I find it self-evidently racist to filter the dissemination of an idea based on the race of the person who espouses it. I find the claim that exposing 11th and 12th graders to diverse views on an important societal issue will only “confuse” them to be characteristic of a fundamentalist religion, not an educational philosophy.
My administration says that these constraints on discourse are necessary to shield students from harm. But it is clear to me that these constraints serve primarily to shield their ideology from harm — at the cost of students’ psychological and intellectual development.
It was out of concern for my students that I spoke out in the “self-care” meeting, and it is out of that same concern that I write today. I am concerned for students who crave a broader range of viewpoints in class. I am concerned for students trained in “race explicit” seminars to accept some opinions as gospel, while discarding as immoral disconfirming evidence. I am concerned for the dozens of students during my time at Grace who shared with me that they have been reproached by teachers for expressing views that are not aligned with the new ideology.
One current student paid me a visit a few weeks ago. He tapped faintly on my office door, anxiously looking both ways before entering. He said he had come to offer me words of support for speaking up at the meeting.

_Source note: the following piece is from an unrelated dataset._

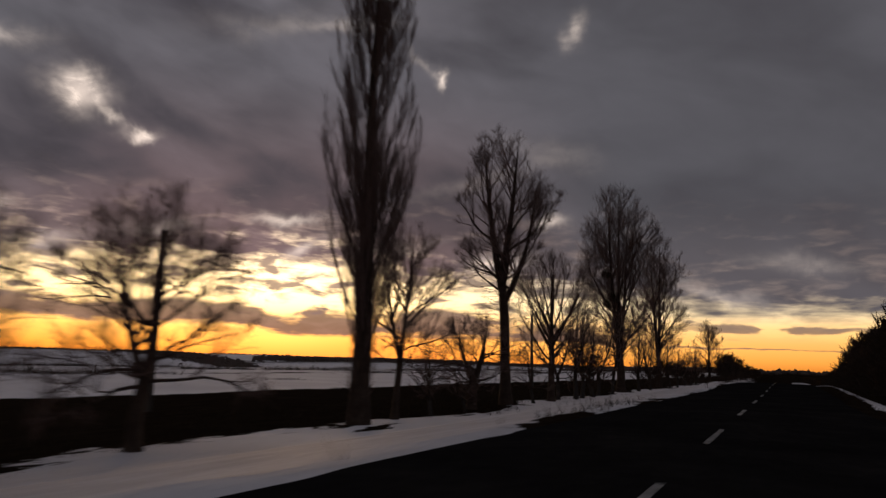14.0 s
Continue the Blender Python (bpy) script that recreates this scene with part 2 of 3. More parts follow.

I thanked him for his comments, but asked him why he seemed so nervous. He told me he was worried that a particular teacher might notice this visit and “it would mean that I would get in trouble.” He reported to me that this teacher once gave him a lengthy “talking to” for voicing a conservative opinion in class. He then remembered with a sigh of relief that this teacher was absent that day. I looked him in the eyes. I told him he was a brave young man for coming to see me, and that he should be proud of that.
Then I sent him on his way. And I resolved to write this piece.